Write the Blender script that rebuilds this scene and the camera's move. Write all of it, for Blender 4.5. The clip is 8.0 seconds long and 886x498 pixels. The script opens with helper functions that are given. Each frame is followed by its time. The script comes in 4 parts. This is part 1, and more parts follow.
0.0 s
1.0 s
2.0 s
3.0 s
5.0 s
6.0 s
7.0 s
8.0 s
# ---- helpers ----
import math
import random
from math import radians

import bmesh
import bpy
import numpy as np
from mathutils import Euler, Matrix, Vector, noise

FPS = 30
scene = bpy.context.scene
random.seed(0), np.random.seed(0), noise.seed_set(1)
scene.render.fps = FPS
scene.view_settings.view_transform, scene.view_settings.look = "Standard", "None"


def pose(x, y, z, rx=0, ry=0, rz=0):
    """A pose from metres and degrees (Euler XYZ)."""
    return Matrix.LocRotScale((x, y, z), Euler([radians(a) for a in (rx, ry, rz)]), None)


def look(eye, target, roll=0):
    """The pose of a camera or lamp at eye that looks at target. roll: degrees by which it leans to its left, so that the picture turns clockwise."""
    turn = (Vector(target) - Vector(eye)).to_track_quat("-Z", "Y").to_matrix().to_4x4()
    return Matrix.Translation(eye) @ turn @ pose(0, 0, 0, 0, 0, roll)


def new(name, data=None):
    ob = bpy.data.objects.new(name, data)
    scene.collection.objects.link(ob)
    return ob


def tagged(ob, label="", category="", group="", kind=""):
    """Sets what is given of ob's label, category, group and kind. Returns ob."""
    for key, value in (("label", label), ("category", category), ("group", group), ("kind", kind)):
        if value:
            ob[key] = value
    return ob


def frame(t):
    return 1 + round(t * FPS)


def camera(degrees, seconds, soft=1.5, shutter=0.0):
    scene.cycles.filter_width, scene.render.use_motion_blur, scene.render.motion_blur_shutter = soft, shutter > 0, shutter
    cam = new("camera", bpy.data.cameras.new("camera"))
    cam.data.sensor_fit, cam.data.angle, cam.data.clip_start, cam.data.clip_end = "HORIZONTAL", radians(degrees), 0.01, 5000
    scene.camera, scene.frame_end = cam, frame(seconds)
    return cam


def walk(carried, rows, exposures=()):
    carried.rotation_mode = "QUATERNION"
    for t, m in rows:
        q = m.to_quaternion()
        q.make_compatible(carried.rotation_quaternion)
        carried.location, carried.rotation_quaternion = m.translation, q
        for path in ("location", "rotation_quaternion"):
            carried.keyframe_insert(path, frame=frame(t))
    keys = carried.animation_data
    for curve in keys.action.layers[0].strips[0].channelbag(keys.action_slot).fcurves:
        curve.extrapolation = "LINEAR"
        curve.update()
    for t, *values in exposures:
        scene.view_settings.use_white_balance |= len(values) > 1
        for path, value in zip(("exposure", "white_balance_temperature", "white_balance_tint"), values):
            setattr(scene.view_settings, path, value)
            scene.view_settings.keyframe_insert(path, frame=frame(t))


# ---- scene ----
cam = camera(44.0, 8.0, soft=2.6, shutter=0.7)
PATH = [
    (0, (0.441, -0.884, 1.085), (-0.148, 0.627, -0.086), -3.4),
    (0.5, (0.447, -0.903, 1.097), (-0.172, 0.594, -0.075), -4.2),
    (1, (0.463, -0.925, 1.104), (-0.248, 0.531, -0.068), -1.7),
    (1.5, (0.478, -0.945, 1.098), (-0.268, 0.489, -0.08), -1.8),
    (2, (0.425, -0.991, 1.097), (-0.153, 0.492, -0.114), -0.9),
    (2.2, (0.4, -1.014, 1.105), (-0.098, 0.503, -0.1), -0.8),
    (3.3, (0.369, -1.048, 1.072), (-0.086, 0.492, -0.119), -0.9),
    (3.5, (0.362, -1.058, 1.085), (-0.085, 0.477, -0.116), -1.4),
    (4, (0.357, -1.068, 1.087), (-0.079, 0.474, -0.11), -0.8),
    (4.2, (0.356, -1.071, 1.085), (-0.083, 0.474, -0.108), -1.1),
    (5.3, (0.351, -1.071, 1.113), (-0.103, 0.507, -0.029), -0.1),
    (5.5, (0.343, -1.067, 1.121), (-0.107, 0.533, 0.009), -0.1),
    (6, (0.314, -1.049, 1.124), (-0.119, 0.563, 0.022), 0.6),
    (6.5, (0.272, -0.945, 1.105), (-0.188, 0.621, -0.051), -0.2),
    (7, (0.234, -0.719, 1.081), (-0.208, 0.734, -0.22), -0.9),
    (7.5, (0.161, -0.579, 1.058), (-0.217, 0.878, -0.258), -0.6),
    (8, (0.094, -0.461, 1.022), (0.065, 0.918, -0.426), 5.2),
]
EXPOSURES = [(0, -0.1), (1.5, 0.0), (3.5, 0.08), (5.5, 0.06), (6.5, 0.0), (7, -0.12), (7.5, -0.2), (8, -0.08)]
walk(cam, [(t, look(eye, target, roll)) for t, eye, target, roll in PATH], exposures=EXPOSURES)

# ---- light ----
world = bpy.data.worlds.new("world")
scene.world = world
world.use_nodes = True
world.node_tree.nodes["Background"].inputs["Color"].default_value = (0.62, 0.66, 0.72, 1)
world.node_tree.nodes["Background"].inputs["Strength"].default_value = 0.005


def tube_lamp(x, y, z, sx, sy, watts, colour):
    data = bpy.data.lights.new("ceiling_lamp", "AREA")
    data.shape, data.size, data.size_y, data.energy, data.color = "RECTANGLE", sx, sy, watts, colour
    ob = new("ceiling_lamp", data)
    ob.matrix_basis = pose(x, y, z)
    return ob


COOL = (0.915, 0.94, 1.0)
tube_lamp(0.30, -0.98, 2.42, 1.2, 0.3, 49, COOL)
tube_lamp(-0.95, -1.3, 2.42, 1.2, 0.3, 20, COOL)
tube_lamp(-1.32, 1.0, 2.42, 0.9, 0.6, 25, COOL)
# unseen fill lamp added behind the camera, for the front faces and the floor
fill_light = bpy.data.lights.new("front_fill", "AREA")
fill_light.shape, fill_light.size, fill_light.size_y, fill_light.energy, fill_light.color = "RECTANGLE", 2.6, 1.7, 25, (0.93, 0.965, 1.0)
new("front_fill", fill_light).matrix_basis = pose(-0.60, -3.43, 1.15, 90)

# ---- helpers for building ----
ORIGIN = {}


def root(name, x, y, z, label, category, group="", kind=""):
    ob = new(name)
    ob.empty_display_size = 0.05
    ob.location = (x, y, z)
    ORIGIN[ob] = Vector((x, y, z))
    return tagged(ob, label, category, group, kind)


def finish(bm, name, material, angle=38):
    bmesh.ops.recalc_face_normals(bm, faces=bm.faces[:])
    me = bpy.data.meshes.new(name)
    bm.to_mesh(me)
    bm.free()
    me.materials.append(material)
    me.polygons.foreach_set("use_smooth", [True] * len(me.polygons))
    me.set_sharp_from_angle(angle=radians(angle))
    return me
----
**Directive**
Type out the material again exactly as presented.

**Finished answer**
Write the Blender script that rebuilds this scene and the camera's move. Write all of it, for Blender 4.5. The clip is 8.0 seconds long and 886x498 pixels. The script opens with helper functions that are given. Each frame is followed by its time. The script comes in 4 parts. This is part 1, and more parts follow.
0.0 s
1.0 s
2.0 s
3.0 s
5.0 s
6.0 s
7.0 s
8.0 s
# ---- helpers ----
import math
import random
from math import radians

import bmesh
import bpy
import numpy as np
from mathutils import Euler, Matrix, Vector, noise

FPS = 30
scene = bpy.context.scene
random.seed(0), np.random.seed(0), noise.seed_set(1)
scene.render.fps = FPS
scene.view_settings.view_transform, scene.view_settings.look = "Standard", "None"


def pose(x, y, z, rx=0, ry=0, rz=0):
    """A pose from metres and degrees (Euler XYZ)."""
    return Matrix.LocRotScale((x, y, z), Euler([radians(a) for a in (rx, ry, rz)]), None)


def look(eye, target, roll=0):
    """The pose of a camera or lamp at eye that looks at target. roll: degrees by which it leans to its left, so that the picture turns clockwise."""
    turn = (Vector(target) - Vector(eye)).to_track_quat("-Z", "Y").to_matrix().to_4x4()
    return Matrix.Translation(eye) @ turn @ pose(0, 0, 0, 0, 0, roll)


def new(name, data=None):
    ob = bpy.data.objects.new(name, data)
    scene.collection.objects.link(ob)
    return ob


def tagged(ob, label="", category="", group="", kind=""):
    """Sets what is given of ob's label, category, group and kind. Returns ob."""
    for key, value in (("label", label), ("category", category), ("group", group), ("kind", kind)):
        if value:
            ob[key] = value
    return ob


def frame(t):
    return 1 + round(t * FPS)


def camera(degrees, seconds, soft=1.5, shutter=0.0):
    scene.cycles.filter_width, scene.render.use_motion_blur, scene.render.motion_blur_shutter = soft, shutter > 0, shutter
    cam = new("camera", bpy.data.cameras.new("camera"))
    cam.data.sensor_fit, cam.data.angle, cam.data.clip_start, cam.data.clip_end = "HORIZONTAL", radians(degrees), 0.01, 5000
    scene.camera, scene.frame_end = cam, frame(seconds)
    return cam


def walk(carried, rows, exposures=()):
    carried.rotation_mode = "QUATERNION"
    for t, m in rows:
        q = m.to_quaternion()
        q.make_compatible(carried.rotation_quaternion)
        carried.location, carried.rotation_quaternion = m.translation, q
        for path in ("location", "rotation_quaternion"):
            carried.keyframe_insert(path, frame=frame(t))
    keys = carried.animation_data
    for curve in keys.action.layers[0].strips[0].channelbag(keys.action_slot).fcurves:
        curve.extrapolation = "LINEAR"
        curve.update()
    for t, *values in exposures:
        scene.view_settings.use_white_balance |= len(values) > 1
        for path, value in zip(("exposure", "white_balance_temperature", "white_balance_tint"), values):
            setattr(scene.view_settings, path, value)
            scene.view_settings.keyframe_insert(path, frame=frame(t))


# ---- scene ----
cam = camera(44.0, 8.0, soft=2.6, shutter=0.7)
PATH = [
    (0, (0.441, -0.884, 1.085), (-0.148, 0.627, -0.086), -3.4),
    (0.5, (0.447, -0.903, 1.097), (-0.172, 0.594, -0.075), -4.2),
    (1, (0.463, -0.925, 1.104), (-0.248, 0.531, -0.068), -1.7),
    (1.5, (0.478, -0.945, 1.098), (-0.268, 0.489, -0.08), -1.8),
    (2, (0.425, -0.991, 1.097), (-0.153, 0.492, -0.114), -0.9),
    (2.2, (0.4, -1.014, 1.105), (-0.098, 0.503, -0.1), -0.8),
    (3.3, (0.369, -1.048, 1.072), (-0.086, 0.492, -0.119), -0.9),
    (3.5, (0.362, -1.058, 1.085), (-0.085, 0.477, -0.116), -1.4),
    (4, (0.357, -1.068, 1.087), (-0.079, 0.474, -0.11), -0.8),
    (4.2, (0.356, -1.071, 1.085), (-0.083, 0.474, -0.108), -1.1),
    (5.3, (0.351, -1.071, 1.113), (-0.103, 0.507, -0.029), -0.1),
    (5.5, (0.343, -1.067, 1.121), (-0.107, 0.533, 0.009), -0.1),
    (6, (0.314, -1.049, 1.124), (-0.119, 0.563, 0.022), 0.6),
    (6.5, (0.272, -0.945, 1.105), (-0.188, 0.621, -0.051), -0.2),
    (7, (0.234, -0.719, 1.081), (-0.208, 0.734, -0.22), -0.9),
    (7.5, (0.161, -0.579, 1.058), (-0.217, 0.878, -0.258), -0.6),
    (8, (0.094, -0.461, 1.022), (0.065, 0.918, -0.426), 5.2),
]
EXPOSURES = [(0, -0.1), (1.5, 0.0), (3.5, 0.08), (5.5, 0.06), (6.5, 0.0), (7, -0.12), (7.5, -0.2), (8, -0.08)]
walk(cam, [(t, look(eye, target, roll)) for t, eye, target, roll in PATH], exposures=EXPOSURES)

# ---- light ----
world = bpy.data.worlds.new("world")
scene.world = world
world.use_nodes = True
world.node_tree.nodes["Background"].inputs["Color"].default_value = (0.62, 0.66, 0.72, 1)
world.node_tree.nodes["Background"].inputs["Strength"].default_value = 0.005


def tube_lamp(x, y, z, sx, sy, watts, colour):
    data = bpy.data.lights.new("ceiling_lamp", "AREA")
    data.shape, data.size, data.size_y, data.energy, data.color = "RECTANGLE", sx, sy, watts, colour
    ob = new("ceiling_lamp", data)
    ob.matrix_basis = pose(x, y, z)
    return ob


COOL = (0.915, 0.94, 1.0)
tube_lamp(0.30, -0.98, 2.42, 1.2, 0.3, 49, COOL)
tube_lamp(-0.95, -1.3, 2.42, 1.2, 0.3, 20, COOL)
tube_lamp(-1.32, 1.0, 2.42, 0.9, 0.6, 25, COOL)
# unseen fill lamp added behind the camera, for the front faces and the floor
fill_light = bpy.data.lights.new("front_fill", "AREA")
fill_light.shape, fill_light.size, fill_light.size_y, fill_light.energy, fill_light.color = "RECTANGLE", 2.6, 1.7, 25, (0.93, 0.965, 1.0)
new("front_fill", fill_light).matrix_basis = pose(-0.60, -3.43, 1.15, 90)

# ---- helpers for building ----
ORIGIN = {}


def root(name, x, y, z, label, category, group="", kind=""):
    ob = new(name)
    ob.empty_display_size = 0.05
    ob.location = (x, y, z)
    ORIGIN[ob] = Vector((x, y, z))
    return tagged(ob, label, category, group, kind)


def finish(bm, name, material, angle=38):
    bmesh.ops.recalc_face_normals(bm, faces=bm.faces[:])
    me = bpy.data.meshes.new(name)
    bm.to_mesh(me)
    bm.free()
    me.materials.append(material)
    me.polygons.foreach_set("use_smooth", [True] * len(me.polygons))
    me.set_sharp_from_angle(angle=radians(angle))
    return me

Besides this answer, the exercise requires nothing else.